Adriano: “Distrutto dalla morte di mio padre: ero depresso, arrivavo agli allenamenti ubriaco. L’Inter per coprirmi…”
L'Imperatore a cuore aperto spiega il suo declino: "La mia rovina sono stati gli amici che frequentavo a Milano"I campioni che hanno vestito la maglia dell’Inter, nel corso della storia, sono davvero molti. Uno di quelli ricordati con più affetto degli ultimi anni, nonostante in nerazzurro non sia finita come si poteva pensare inizialmente, è Adriano Leite Ribeiro.
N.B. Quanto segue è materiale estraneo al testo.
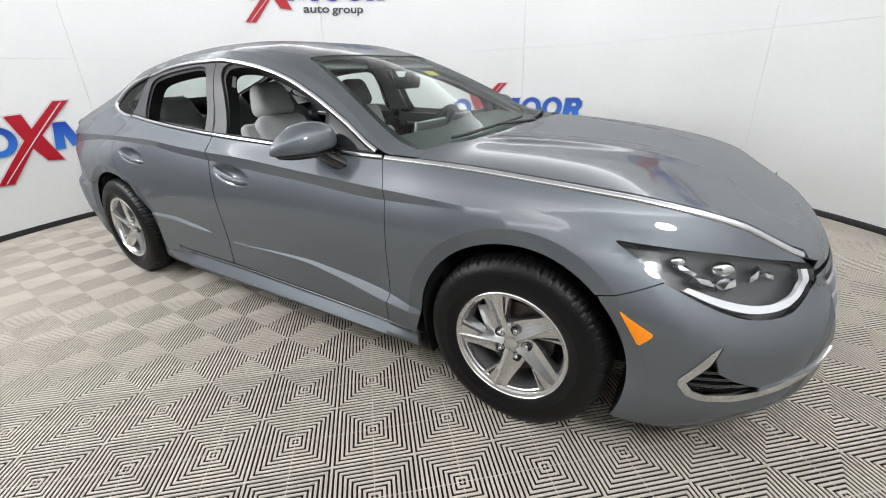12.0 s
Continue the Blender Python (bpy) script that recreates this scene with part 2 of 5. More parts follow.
def curve(points, n=6, closed=False):
    """A smooth line through the points."""
    p = [np.array(q, float) for q in points]
    out = []
    for i in range(len(p) if closed else len(p) - 1):
        a = p[i - 1] if (i or closed) else 2 * p[0] - p[1]
        b, c = p[i], p[(i + 1) % len(p)]
        d = p[(i + 2) % len(p)] if (closed or i + 2 < len(p)) else 2 * p[-1] - p[-2]
        for k in range(n):
            t = k / n
            out.append(tuple(0.5 * (2 * b + (c - a) * t + (2 * a - 5 * b + 4 * c - d) * t * t + (3 * b - a - 3 * c + d) * t ** 3)))
    if not closed:
        out.append(tuple(p[-1]))
    return out


def sheet(outline, fn, step, holes=(), lines=(), extra=(), lift=0.0, rim=0.02):
    """A panel cut out of the surface fn(a, b) along an outline, with turned-in rims: vertices, faces and corner normals."""
    rings = [resample(outline, step)] + [resample(h, step) for h in holes]
    verts, edges = [], []
    for ring in rings:
        k = len(verts)
        verts += [tuple(p) for p in ring]
        edges += [(k + i, k + (i + 1) % len(ring)) for i in range(len(ring))]
    for line in lines:
        k = len(verts)
        verts += [tuple(p) for p in line]
        edges += [(k + i, k + i + 1) for i in range(len(line) - 1)]
    ol = np.array(rings[0])
    lo, hi = ol.min(0), ol.max(0)
    g = np.array([(a + (step / 2 if j % 2 else 0), b) for j, b in enumerate(np.arange(lo[1] + step / 2, hi[1], step * 0.87)) for a in np.arange(lo[0] + step / 2, hi[0], step)] or [(lo[0], lo[1])])
    if len(extra):
        g = np.concatenate([g, np.array(extra)])
    ok = inside(rings[0], g)
    for h in rings[1:]:
        ok &= ~inside(h, g)
    g = g[ok]
    if len(g):
        every = np.array(verts)
        near = np.concatenate([((q[:, None, :] - every[None]) ** 2).sum(2).min(1) for q in np.array_split(g, len(g) // 400 + 1)])
        g = g[near > (0.45 * step) ** 2] if not len(extra) else g[near > 0.006 ** 2]
    from mathutils.geometry import delaunay_2d_cdt
    out = delaunay_2d_cdt([Vector(p) for p in verts] + [Vector(p) for p in g], edges, [], 0, 1e-6)
    v2 = np.array([tuple(p) for p in out[0]])
    f = np.array([t for t in out[2] if len(t) == 3])
    mid = v2[f].mean(1)
    ok = inside(rings[0], mid)
    for h in rings[1:]:
        ok &= ~inside(h, mid)
    f, mid = f[ok], mid[ok]

    def at(q):
        return np.stack(np.broadcast_arrays(*fn(q[:, 0], q[:, 1])), 1)

    def normal(q):
        e = 1e-4
        d1 = at(q + (e, 0)) - at(q - (e, 0))
        d2 = at(q + (0, e)) - at(q - (0, e))
        n = np.cross(d1, d2)
        return n / np.maximum(np.linalg.norm(n, axis=1), 1e-12)[:, None]
    used, f = np.unique(f, return_inverse=True)
    f = f.reshape(-1, 3)
    v2 = v2[used]
    P = at(v2)
    N = normal(v2 * 1.0)
    corners = v2[f] + 0.10 * (mid[:, None] - v2[f])
    CN = normal(corners.reshape(-1, 2)).reshape(-1, 3, 3)
    fn_n = np.cross(P[f[:, 1]] - P[f[:, 0]], P[f[:, 2]] - P[f[:, 0]])
    if (fn_n * CN.mean(1)).sum() < 0:
        f, CN = f[:, ::-1], CN[:, ::-1]
    return P, N, f, CN, lift, rim


def plate(name, parts, mat, parent, label="", sign=1, outward=None):
    """Joins sheets into one mesh; sign -1 gives the one on the car's left."""
    V, F, L, edge_faces = [], [], [], []
    for P, N, f, CN, lift, rim in parts:
        s = 1.0
        if outward is not None:
            s = 1.0 if ((P - np.array(outward)) * N).sum() > 0 else -1.0
        N, CN = N * s, CN * s
        if s < 0:
            f, CN = f[:, ::-1], CN[:, ::-1]
        P = P + N * lift
        k = len(V)
        V += list(P)
        F += [tuple(t + k) for t in f]
        L += list(CN.reshape(-1, 3))
        if rim:
            count, under = set(), {}
            for t in f:
                for i in range(3):
                    count.add((t[i], t[(i + 1) % 3]))
            for (a, b) in sorted(count):
                if (b, a) in count:
                    continue
                for v in (a, b):
                    if v not in under:
                        under[v] = len(V)
                        V.append(P[v] - N[v] * rim)
                edge_faces.append(len(F))
                F.append((b + k, a + k, under[a], under[b]))
                n = np.cross(P[a] - P[b], P[a] - N[a] * rim - P[b])
                L += [n / max(np.linalg.norm(n), 1e-12)] * 4
    if sign < 0:
        V = [np.array((v[0], -v[1], v[2])) for v in V]
        L2, i = [], 0
        for t in F:
            L2 += [np.array((n[0], -n[1], n[2])) for n in L[i:i + len(t)][::-1]]
            i += len(t)
        F, L = [t[::-1] for t in F], L2
    ob = mesh_object(name, V, F, mat, parent, label, normals=L)
    if mat is PAINT and parts[0][5] >= 0.02:
        # turned-in panel edges coloured black, as shade in the gaps between painted panels
        ob.data.materials.append(SEAL_AND_SHADE)
        for i in edge_faces:
            ob.data.polygons[i].material_index = 1
    return ob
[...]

A Milano l’ormai ex Imperatore ha mostrato inizialmente tutto il proprio potenziale, salvo poi crollare sul più bello. A spiegare i motivi di questa caduta ci pensa ancora una volta lo stesso brasiliano, ai microfoni della rivista R7: “A distruggermi è stata la morte di mio padre mi ha distrutto. Dopo ero sempre ubriaco e l’Inter mi copriva. Mi sono isolato, in Italia mi vedevo solo, triste e depresso e quindi ho cominciato a bere. Arrivavo all’allenamento ubriaco, ma mi presentavo sempre e lo staff mi portava a dormire in infermeria. L’Inter diceva che ero infortunato. So solo io quanto ho sofferto quando è morto mio padre e dopo è stato molto peggio perché mi sono isolato. In Italia ero solo, triste e depresso e quindi ho cominciato a bere”.
Dopo la perdita del genitore, l’alcool è stato il suo più grosso problema: “Mi sentivo felice solo bevendo e non c’era notte che non lo facessi. Bevevo tutto: whisky, vino, vodka, birra. Tantissima birra. Non smettevo mai e alla fine ho dovuto lasciare l’Inter. Non sapevo come nascondere la cosa e arrivavo ubriaco all’allenamento. Mi presentavo sempe e lo staff mi portava in infermeria a dormire. Alla stampa l’Inter diceva che avevo problemi muscolari”.
Non solo il lutto: sono state soprattutto le cattive amicizie ad indirizzare il brasiliano verso il declino: “Ho capito dopo che il problema era la gente che avevo intorno. Amici che non facevano altro che portarmi alle feste con donne e alcool, senza pensare a nient’altro. Tornando in Brasile ho rinunciato ai milioni, ma ho ritrovato la felicità”.